## Short exercise
Word for word, quote all of the material, omitting the pictures.

## Recorded information
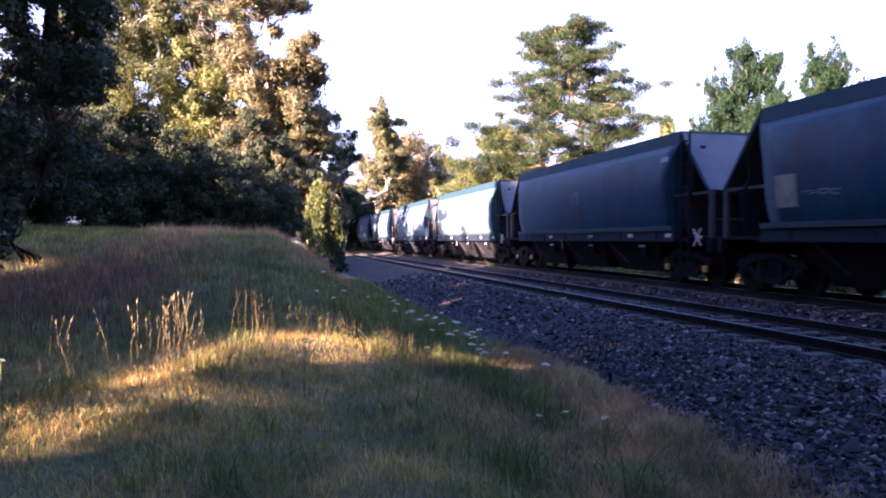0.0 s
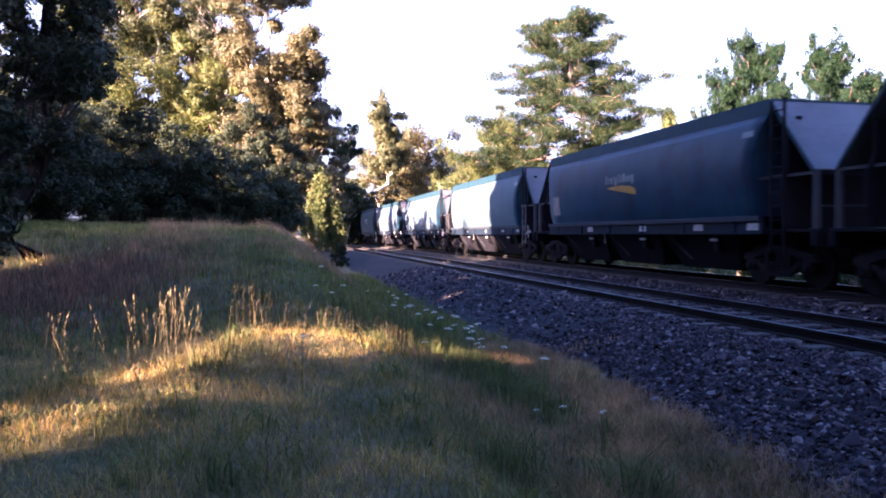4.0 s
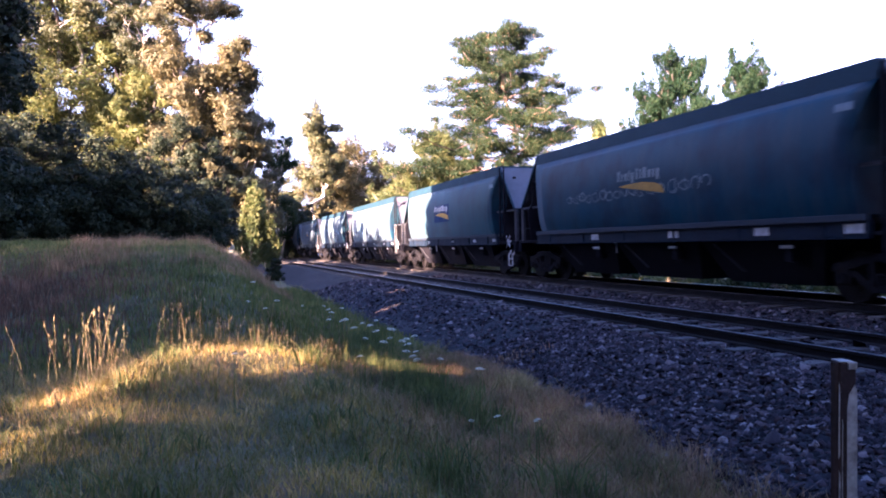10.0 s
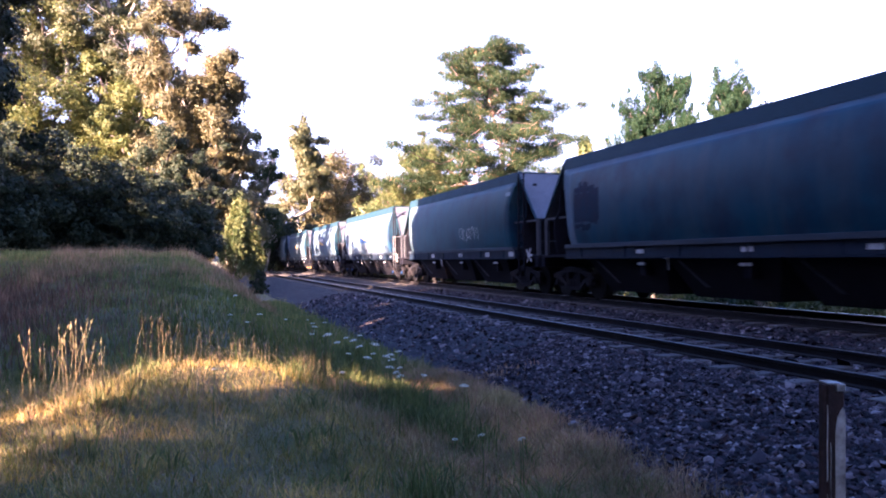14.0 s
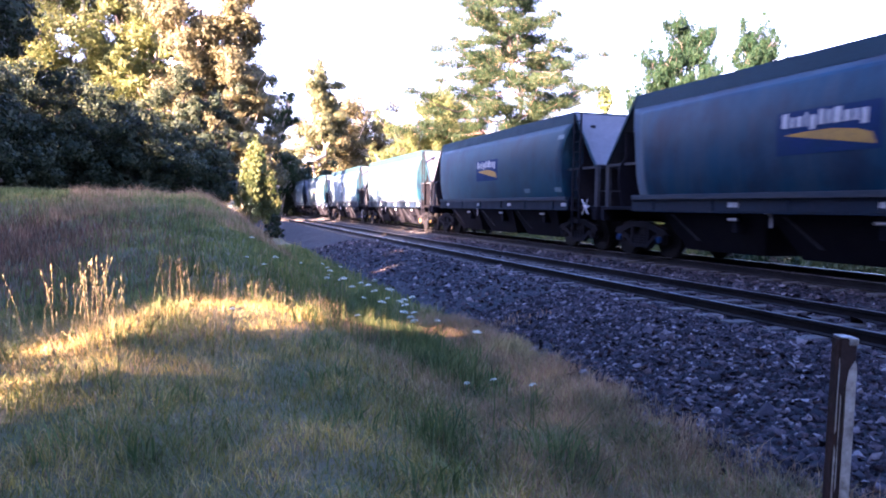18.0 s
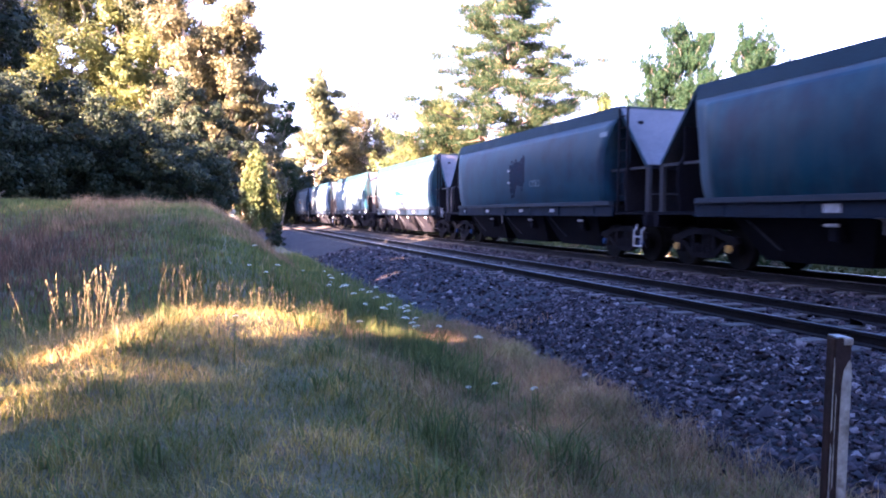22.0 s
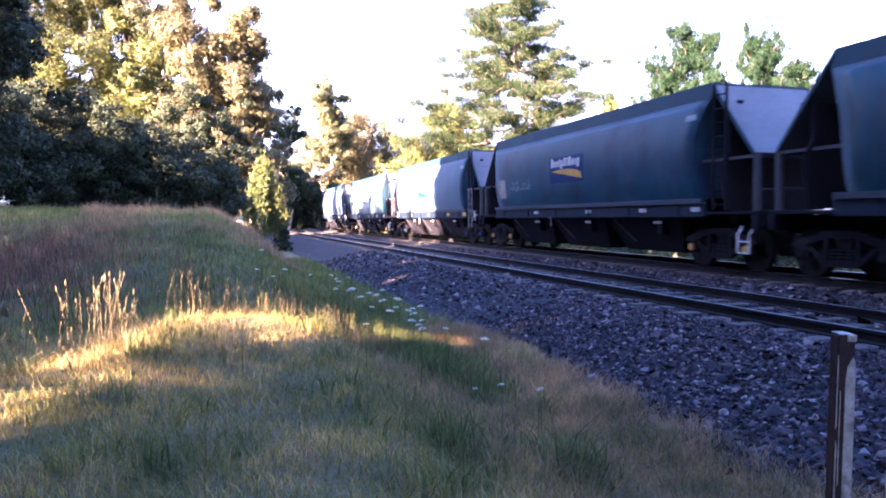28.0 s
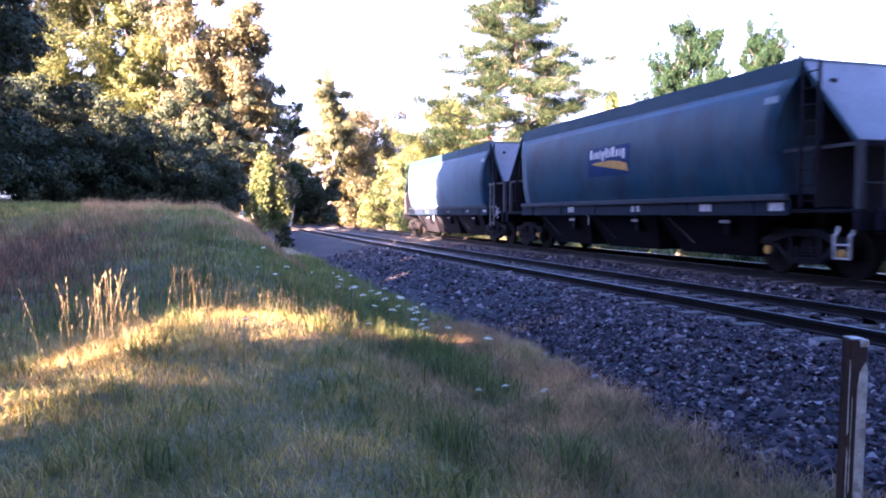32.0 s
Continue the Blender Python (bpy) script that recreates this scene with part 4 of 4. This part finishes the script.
# third row, added where sun still leaked through onto the train
for i in range(9):
    u, a = clear_trunk(6.0 - 3.0 * i), 54.0 + belt.uniform(-2, 2)
    tall = (12.5 + math.sin(SUN_ELEVATION) * a) / math.cos(SUN_ELEVATION)
    x, y = TO_SUN_XY.x * a - TO_SUN_XY.y * u, TO_SUN_XY.y * a + TO_SUN_XY.x * u
    tree("tree", x, y, tall, 5.0, LEAF_SHADE_DARK, BARK_DARK, "tall unseen evergreen of the belt beside the railway", "tree", "round", 160 + i, 6000, 1.3, 0.05, limbs=8, group="belt of trees", trunk=0.3, shade=True)

# tall trees added unseen over the near verge, to hold skylight off the wagons
for i, (x, y, tall, wide) in enumerate(((-4.5, -14, 22, 5.5), (-5.5, -7, 23, 5.5), (-7.0, -0.5, 23, 5.5), (-11.5, 10.0, 21, 5.5), (-10.5, -20, 22, 6.0), (-12.5, -9, 22, 6.0), (-14.0, 3.0, 21, 6.0), (1.0, -23, 22, 6.0), (-14.6, 16.0, 24, 4.4), (-15.5, 12.0, 24, 5.5), (-18.0, -4.0, 23, 6.0))):
    tree("tree", x, y, tall, wide, LEAF_SHADE_DARK, BARK_DARK, "unseen tall evergreen added over the verge to block skylight", "tree", "round", 140 + i, 15000, 0.7, 0.25, limbs=11, group="overhanging trees", trunk=0.28, shade=True)

# small unseen gum, added to soften the sun on the mound
tree("tree", -13.5, 2.0, 8.5, 3.6, LEAF_GUM, BARK_DARK, "unseen thin-leaved gum added to dim the sunlit mound", "tree", "open", 171, 2100, 0.11, 0.2, trunk=0.06, limbs=9, clump=2.0)

# ---- grass and weeds ----
def blades_mesh(name, roots, height, width, mat, rng, bend=0.45, seg=2):
    n = len(roots)
    h = height * rng.uniform(0.45, 1.25, size=n) * (0.95 + 0.55 * lumps(roots[:, 0] + 3, roots[:, 1], 0.55))
    a = rng.uniform(0, 2 * math.pi, n)
    side = np.stack([np.cos(a), np.sin(a), np.zeros(n)], 1) * (width * rng.uniform(0.6, 1.3, size=n))[:, None]
    b = rng.uniform(0, 2 * math.pi, n)
    push = np.stack([np.cos(b), np.sin(b), np.zeros(n)], 1) * (h * bend * rng.uniform(0.2, 1.2, size=n))[:, None]
    up = np.stack([np.zeros(n), np.zeros(n), h], 1)
    mid = roots + up * 0.6 + push * 0.3
    tip = roots + up * 0.95 + push
    v = np.stack([roots - side, roots + side, mid + side * 0.7, mid - side * 0.7, tip + side * 0.1, tip - side * 0.1], 1).reshape(-1, 3)
    i = np.arange(n)[:, None] * 6
    f = np.concatenate([i + np.array([[0, 1, 2, 3]]), i + np.array([[3, 2, 4, 5]])], 0)
    return mesh_np(name, v, f, mat)


def scatter(rng, n, x0, x1, y0, y1, keep):
    x, y = rng.uniform(x0, x1, n), rng.uniform(y0, y1, n)
    ok = keep(x, y, rng.random(n))
    x, y = x[ok], y[ok]
    z = np.maximum(ground_z(x, y), np.where((x > toe_x(y) - 0.7) & (x < 6), bed_z(x, y), -9.0))
    return np.stack([x, y, z - 0.01], 1)


def in_view(x, y):
    a = np.degrees(np.arctan2(x, y))
    return (a > -24) & (a < 60)


def grass(name, label, n, area, height, width, mat, seed, keep, bend=0.45):
    rng = np.random.default_rng(seed)
    pts = scatter(rng, n, *area, keep)
    tagged(new(name, blades_mesh(name, pts, height, width, mat, rng, bend)), label, "grass", kind="stuff")


def patchy(size, level):
    return lambda x, y, r: (x < toe_x(y) + 0.1) & in_view(x, y) & (lumps(x + 7, y - 3, size) * 0.5 + 0.5 > level * r)


def weedy(x, y, r):
    """More of it in some places than in others."""
    return (x < toe_x(y) - 0.05) & in_view(x, y) & (r < 0.5 + 0.5 * lumps(x * 1.0 + 2, y + 5, 0.8))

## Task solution
0.0 s
4.0 s
10.0 s
14.0 s
18.0 s
22.0 s
28.0 s
32.0 s
Continue the Blender Python (bpy) script that recreates this scene with part 4 of 4. This part finishes the script.
# third row, added where sun still leaked through onto the train
for i in range(9):
    u, a = clear_trunk(6.0 - 3.0 * i), 54.0 + belt.uniform(-2, 2)
    tall = (12.5 + math.sin(SUN_ELEVATION) * a) / math.cos(SUN_ELEVATION)
    x, y = TO_SUN_XY.x * a - TO_SUN_XY.y * u, TO_SUN_XY.y * a + TO_SUN_XY.x * u
    tree("tree", x, y, tall, 5.0, LEAF_SHADE_DARK, BARK_DARK, "tall unseen evergreen of the belt beside the railway", "tree", "round", 160 + i, 6000, 1.3, 0.05, limbs=8, group="belt of trees", trunk=0.3, shade=True)

# tall trees added unseen over the near verge, to hold skylight off the wagons
for i, (x, y, tall, wide) in enumerate(((-4.5, -14, 22, 5.5), (-5.5, -7, 23, 5.5), (-7.0, -0.5, 23, 5.5), (-11.5, 10.0, 21, 5.5), (-10.5, -20, 22, 6.0), (-12.5, -9, 22, 6.0), (-14.0, 3.0, 21, 6.0), (1.0, -23, 22, 6.0), (-14.6, 16.0, 24, 4.4), (-15.5, 12.0, 24, 5.5), (-18.0, -4.0, 23, 6.0))):
    tree("tree", x, y, tall, wide, LEAF_SHADE_DARK, BARK_DARK, "unseen tall evergreen added over the verge to block skylight", "tree", "round", 140 + i, 15000, 0.7, 0.25, limbs=11, group="overhanging trees", trunk=0.28, shade=True)

# small unseen gum, added to soften the sun on the mound
tree("tree", -13.5, 2.0, 8.5, 3.6, LEAF_GUM, BARK_DARK, "unseen thin-leaved gum added to dim the sunlit mound", "tree", "open", 171, 2100, 0.11, 0.2, trunk=0.06, limbs=9, clump=2.0)

# ---- grass and weeds ----
def blades_mesh(name, roots, height, width, mat, rng, bend=0.45, seg=2):
    n = len(roots)
    h = height * rng.uniform(0.45, 1.25, size=n) * (0.95 + 0.55 * lumps(roots[:, 0] + 3, roots[:, 1], 0.55))
    a = rng.uniform(0, 2 * math.pi, n)
    side = np.stack([np.cos(a), np.sin(a), np.zeros(n)], 1) * (width * rng.uniform(0.6, 1.3, size=n))[:, None]
    b = rng.uniform(0, 2 * math.pi, n)
    push = np.stack([np.cos(b), np.sin(b), np.zeros(n)], 1) * (h * bend * rng.uniform(0.2, 1.2, size=n))[:, None]
    up = np.stack([np.zeros(n), np.zeros(n), h], 1)
    mid = roots + up * 0.6 + push * 0.3
    tip = roots + up * 0.95 + push
    v = np.stack([roots - side, roots + side, mid + side * 0.7, mid - side * 0.7, tip + side * 0.1, tip - side * 0.1], 1).reshape(-1, 3)
    i = np.arange(n)[:, None] * 6
    f = np.concatenate([i + np.array([[0, 1, 2, 3]]), i + np.array([[3, 2, 4, 5]])], 0)
    return mesh_np(name, v, f, mat)


def scatter(rng, n, x0, x1, y0, y1, keep):
    x, y = rng.uniform(x0, x1, n), rng.uniform(y0, y1, n)
    ok = keep(x, y, rng.random(n))
    x, y = x[ok], y[ok]
    z = np.maximum(ground_z(x, y), np.where((x > toe_x(y) - 0.7) & (x < 6), bed_z(x, y), -9.0))
    return np.stack([x, y, z - 0.01], 1)


def in_view(x, y):
    a = np.degrees(np.arctan2(x, y))
    return (a > -24) & (a < 60)


def grass(name, label, n, area, height, width, mat, seed, keep, bend=0.45):
    rng = np.random.default_rng(seed)
    pts = scatter(rng, n, *area, keep)
    tagged(new(name, blades_mesh(name, pts, height, width, mat, rng, bend)), label, "grass", kind="stuff")


def patchy(size, level):
    return lambda x, y, r: (x < toe_x(y) + 0.1) & in_view(x, y) & (lumps(x + 7, y - 3, size) * 0.5 + 0.5 > level * r)


def weedy(x, y, r):
    """More of it in some places than in others."""
    return (x < toe_x(y) - 0.05) & in_view(x, y) & (r < 0.5 + 0.5 * lumps(x * 1.0 + 2, y + 5, 0.8))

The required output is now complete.